SET TASK: Quote the whole listing exactly. Leave the pictures out of your copy.
╭─ DATA BLOCK
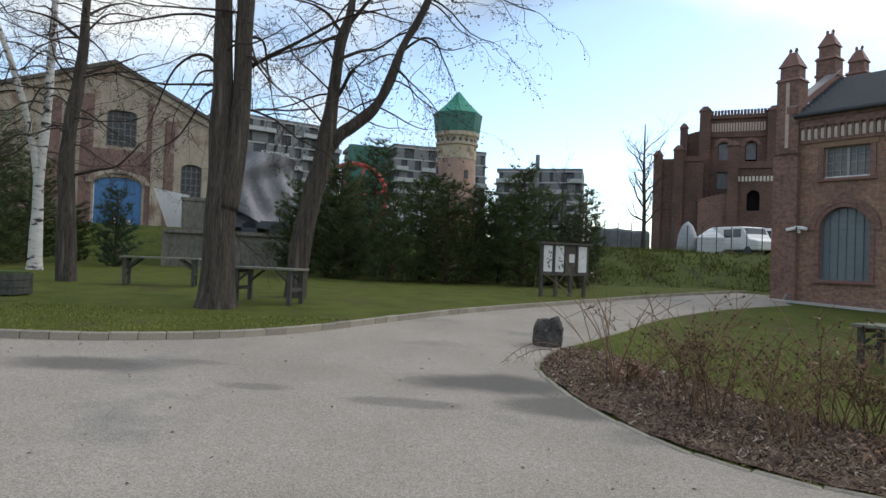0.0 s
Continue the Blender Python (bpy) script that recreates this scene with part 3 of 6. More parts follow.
for i, (a, b, s, t, up) in enumerate(top_holes):
    grid_window(house, a, b, s, t, up, 6, 4, (M["pane_sky_reflect"], M["pane_dark"], M["pane_sky_reflect"])[i], 0.22, 0.026, 0.06, "frame_pale")
    part("window_sill", Shape().box(a, b, 0.14, 0.19, s, s + 0.07), M["white_paint"], house, "white window ledge")
    part("mullion", Shape().box((a + b) / 2 - 0.05, (a + b) / 2 + 0.05, 0.17, 0.25, s, t + up), M["frame_pale"], house)
    part("sill", Shape().prism([(-0.12, s - 0.14), (0.12, s - 0.14), (0.12, s), (-0.12, s - 0.07)], a - 0.24, b + 0.24, YZ), M["terracotta"], house, "terracotta sill")
    if up:
        part("arch_ring", Shape().ring((a + b) / 2, t, (b - a) / 2 + 0.02, (b - a) / 2 + 0.30, -0.07, 0.0, rise=0.42), M["brick_trim"], house, "red brick arch")
    else:
        part("lintel", Shape().box(a - 0.28, b + 0.28, -0.035, 0.0, t + 0.02, t + 0.26), M["yellow_brick"], house, "buff brick lintel")
    part("jamb", Shape().box(a - 0.2, a, -0.05, 0.0, s, t), M["brick_trim"], house)
    part("jamb", Shape().box(b, b + 0.2, -0.05, 0.0, s, t), M["brick_trim"], house)
for x, kx in ((-12.52, -0.25), (-0.16, 0.1)):
    part("downpipe", Shape().tube([(x, -0.30, 8.2), (x, -0.14, 8.0), (x, -0.14, 0.95), (x + kx * 0.6, -0.32, 0.75), (x + kx * 0.6, -0.34, -0.2)], 0.055, 8), M["zinc"], house, "zinc downpipe", smooth=True)
part("chimney", Shape().box(-3.0, -2.4, 3.9, 4.5, 10.3, 11.05).box(-3.0, -2.85, 3.9, 4.5, 11.05, 11.25).box(-2.55, -2.4, 3.9, 4.5, 11.05, 11.25), M["brick_dark"], house)
part("lightning_rod", Shape().tube([(-6.2, 0.2, 12.2), (-6.2, 0.2, 13.5)], 0.015, 5), M["zinc"], house)
for z in (6.05, 5.55, 3.55):
    part("wall_anchor", Shape().box(0.45, 0.85, 0.2, 0.3, z, z + 0.10), M["brick_dark"], house)
camx = solid("security_camera", Shape().box(-12.36, -12.24, -0.16, 0.0, 3.38, 3.62).box(-12.34, -12.24, -0.34, -0.12, 3.62, 3.68).tube([(-12.34, -0.30, 3.58), (-12.62, -0.48, 3.50)], 0.075, 8)
             .tube([(-12.18, -0.30, 3.60), (-11.84, -0.44, 3.54)], 0.075, 8), M["white_paint"], "two white security cameras on a wall bracket", "camera", BR)
# paved strip before the front and the entrance steps
strip = thing("paving_strip", "pale concrete paving strip along the brick building", "pavement", kind="structure")
slab = Shape().box(0.004, 0.99, -0.62, -0.24, -0.12, 0.04).mesh("paving_slab", M["concrete"])
for i in range(15):
    p = BR @ Vector((-13.3 + i * 1.0, 0, 0))
    g = rise(p.x - 0.3, p.y - 0.3)
    g2 = rise(p.x - 0.3 + 0.613, p.y - 0.3 - 0.79)
    part("paving_slab", slab, None, strip, m=pose(p.x, p.y, g + 0.035, 0, math.degrees(math.atan2(g - g2, 1)), -52.2))
for i in range(6):
    p = Vector((22.2 - 0.12 * i, 15.6 - i * 1.0))
    part("paving_slab", slab, None, strip, m=pose(p.x, p.y, rise(p.x, p.y) + 0.04, 0, 0, -97))
stairs = thing("entrance_steps", "three grey concrete steps to a landing", "steps", BR)
for i in range(3):
    part("step", Shape().box(0.75, 3.25, -0.75 + i * 0.32, 3.0, 0.05 + 0.17 * i, 0.05 + 0.17 * (i + 1)), M["concrete"], stairs, bevel=0.01)
for i in range(3):
    part("riser", Shape().box(0.76, 3.24, -0.762 + i * 0.32, -0.752 + i * 0.32, 0.05 + 0.17 * i, 0.05 + 0.17 * (i + 1) - 0.04), M["old_concrete"], stairs, "darker grey riser")
part("cheek_wall", Shape().box(3.25, 3.42, -0.85, 3.0, -0.1, 0.50), M["concrete"], stairs)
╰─
TASK RESPONSE:
0.0 s
Continue the Blender Python (bpy) script that recreates this scene with part 3 of 6. More parts follow.
for i, (a, b, s, t, up) in enumerate(top_holes):
    grid_window(house, a, b, s, t, up, 6, 4, (M["pane_sky_reflect"], M["pane_dark"], M["pane_sky_reflect"])[i], 0.22, 0.026, 0.06, "frame_pale")
    part("window_sill", Shape().box(a, b, 0.14, 0.19, s, s + 0.07), M["white_paint"], house, "white window ledge")
    part("mullion", Shape().box((a + b) / 2 - 0.05, (a + b) / 2 + 0.05, 0.17, 0.25, s, t + up), M["frame_pale"], house)
    part("sill", Shape().prism([(-0.12, s - 0.14), (0.12, s - 0.14), (0.12, s), (-0.12, s - 0.07)], a - 0.24, b + 0.24, YZ), M["terracotta"], house, "terracotta sill")
    if up:
        part("arch_ring", Shape().ring((a + b) / 2, t, (b - a) / 2 + 0.02, (b - a) / 2 + 0.30, -0.07, 0.0, rise=0.42), M["brick_trim"], house, "red brick arch")
    else:
        part("lintel", Shape().box(a - 0.28, b + 0.28, -0.035, 0.0, t + 0.02, t + 0.26), M["yellow_brick"], house, "buff brick lintel")
    part("jamb", Shape().box(a - 0.2, a, -0.05, 0.0, s, t), M["brick_trim"], house)
    part("jamb", Shape().box(b, b + 0.2, -0.05, 0.0, s, t), M["brick_trim"], house)
for x, kx in ((-12.52, -0.25), (-0.16, 0.1)):
    part("downpipe", Shape().tube([(x, -0.30, 8.2), (x, -0.14, 8.0), (x, -0.14, 0.95), (x + kx * 0.6, -0.32, 0.75), (x + kx * 0.6, -0.34, -0.2)], 0.055, 8), M["zinc"], house, "zinc downpipe", smooth=True)
part("chimney", Shape().box(-3.0, -2.4, 3.9, 4.5, 10.3, 11.05).box(-3.0, -2.85, 3.9, 4.5, 11.05, 11.25).box(-2.55, -2.4, 3.9, 4.5, 11.05, 11.25), M["brick_dark"], house)
part("lightning_rod", Shape().tube([(-6.2, 0.2, 12.2), (-6.2, 0.2, 13.5)], 0.015, 5), M["zinc"], house)
for z in (6.05, 5.55, 3.55):
    part("wall_anchor", Shape().box(0.45, 0.85, 0.2, 0.3, z, z + 0.10), M["brick_dark"], house)
camx = solid("security_camera", Shape().box(-12.36, -12.24, -0.16, 0.0, 3.38, 3.62).box(-12.34, -12.24, -0.34, -0.12, 3.62, 3.68).tube([(-12.34, -0.30, 3.58), (-12.62, -0.48, 3.50)], 0.075, 8)
             .tube([(-12.18, -0.30, 3.60), (-11.84, -0.44, 3.54)], 0.075, 8), M["white_paint"], "two white security cameras on a wall bracket", "camera", BR)
# paved strip before the front and the entrance steps
strip = thing("paving_strip", "pale concrete paving strip along the brick building", "pavement", kind="structure")
slab = Shape().box(0.004, 0.99, -0.62, -0.24, -0.12, 0.04).mesh("paving_slab", M["concrete"])
for i in range(15):
    p = BR @ Vector((-13.3 + i * 1.0, 0, 0))
    g = rise(p.x - 0.3, p.y - 0.3)
    g2 = rise(p.x - 0.3 + 0.613, p.y - 0.3 - 0.79)
    part("paving_slab", slab, None, strip, m=pose(p.x, p.y, g + 0.035, 0, math.degrees(math.atan2(g - g2, 1)), -52.2))
for i in range(6):
    p = Vector((22.2 - 0.12 * i, 15.6 - i * 1.0))
    part("paving_slab", slab, None, strip, m=pose(p.x, p.y, rise(p.x, p.y) + 0.04, 0, 0, -97))
stairs = thing("entrance_steps", "three grey concrete steps to a landing", "steps", BR)
for i in range(3):
    part("step", Shape().box(0.75, 3.25, -0.75 + i * 0.32, 3.0, 0.05 + 0.17 * i, 0.05 + 0.17 * (i + 1)), M["concrete"], stairs, bevel=0.01)
for i in range(3):
    part("riser", Shape().box(0.76, 3.24, -0.762 + i * 0.32, -0.752 + i * 0.32, 0.05 + 0.17 * i, 0.05 + 0.17 * (i + 1) - 0.04), M["old_concrete"], stairs, "darker grey riser")
part("cheek_wall", Shape().box(3.25, 3.42, -0.85, 3.0, -0.1, 0.50), M["concrete"], stairs)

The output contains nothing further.